/    /  Statistics – Interview questions Part 5

1. What is Arithmetic Mean?

Answer: It is the important technique in statistics Arithmetic Mean and can also be called an average. It is the number or the quantity obtained by summing two or more numbers/variables and then dividing the sum by the number of numbers/variables.

 

2. Explain Median?

Answer: Median is also a way of finding the average of a group of data points. It’s the middle number of a set of numbers. To find it, place the numbers in value order and find the middle number.

Put them in order: {15, 16, 17, 18, 19, 20, 21}
The middle number is 18, so the median is 18.

 

3. What is Mode?

Answer: The mode is also one of the types for finding the average. Whereas, which occurs most frequently in a group of numbers. Some sequence, might not have any mode; some might have two modes which is called bimodal series.

 

4. Explain Standard Deviation (Sigma)?

Answer: Standard Deviation is a measure of how much your data is spread out in statistics.

 

5. List all the other models work with statistics to analyze the data?

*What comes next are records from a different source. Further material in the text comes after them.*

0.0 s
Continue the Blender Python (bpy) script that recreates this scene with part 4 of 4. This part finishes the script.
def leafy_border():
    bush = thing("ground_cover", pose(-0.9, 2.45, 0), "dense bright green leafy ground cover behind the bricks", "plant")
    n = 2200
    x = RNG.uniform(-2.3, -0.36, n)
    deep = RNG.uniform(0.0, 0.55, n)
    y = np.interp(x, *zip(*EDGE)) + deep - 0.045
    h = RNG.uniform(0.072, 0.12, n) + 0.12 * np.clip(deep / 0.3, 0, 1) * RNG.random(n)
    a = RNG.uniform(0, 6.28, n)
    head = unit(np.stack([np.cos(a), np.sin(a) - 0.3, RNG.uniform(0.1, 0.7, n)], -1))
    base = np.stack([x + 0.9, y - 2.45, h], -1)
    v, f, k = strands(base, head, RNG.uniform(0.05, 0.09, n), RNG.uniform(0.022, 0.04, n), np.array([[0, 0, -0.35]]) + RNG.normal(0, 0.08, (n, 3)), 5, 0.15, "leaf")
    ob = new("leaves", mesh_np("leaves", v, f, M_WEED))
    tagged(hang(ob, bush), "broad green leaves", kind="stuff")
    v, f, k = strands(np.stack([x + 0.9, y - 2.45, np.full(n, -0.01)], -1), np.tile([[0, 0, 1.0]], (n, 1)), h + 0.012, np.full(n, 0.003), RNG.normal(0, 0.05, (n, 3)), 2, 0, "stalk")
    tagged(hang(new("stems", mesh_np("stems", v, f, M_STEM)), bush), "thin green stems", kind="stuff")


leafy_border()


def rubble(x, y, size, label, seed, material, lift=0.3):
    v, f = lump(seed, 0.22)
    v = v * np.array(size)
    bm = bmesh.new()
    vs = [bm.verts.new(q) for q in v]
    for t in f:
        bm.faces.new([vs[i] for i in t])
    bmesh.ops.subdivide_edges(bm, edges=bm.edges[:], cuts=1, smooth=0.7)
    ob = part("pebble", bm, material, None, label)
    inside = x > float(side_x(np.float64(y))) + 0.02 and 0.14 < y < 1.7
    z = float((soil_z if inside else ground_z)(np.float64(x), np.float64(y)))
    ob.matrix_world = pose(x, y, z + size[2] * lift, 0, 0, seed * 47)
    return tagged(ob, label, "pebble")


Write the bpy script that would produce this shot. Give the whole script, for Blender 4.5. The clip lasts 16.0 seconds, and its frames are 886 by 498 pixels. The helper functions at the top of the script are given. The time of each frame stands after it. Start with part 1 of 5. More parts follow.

Answer: Statistics along with Data Analytics analyzes the data and help business to make good decisions. Predictive ‘Analytics’ and ‘Statistics’ are useful to analyze current data and historical data to make predictions about future events.

 

6. What are Eigenvectors and Eigenvalues?

Answer: Eigenvectors are used for understanding linear transformations. In data analysis, we usually calculate the eigenvectors for a correlation or covariance matrix; they are the directions along which a particular linear transformation acts by flipping, compressing or stretching.

Eigenvalue is said to be the strength of the transformation in the direction of eigenvector or the factor by which the compression occurs.

 

7. Can you explain the difference between a Validation Set and a Test Set?

Answer: A Validation set can be considered as a part of the training set as it is used for parameter selection and to avoid overfitting of the model being built.

On the other hand, a Test Set is used for testing or evaluating the performance of a trained machine learning model.

In simple terms, the differences can be summarized as; training set is to fit the parameters i.e. weights and test set is to assess the performance of the model i.e. evaluating the predictive power and generalization.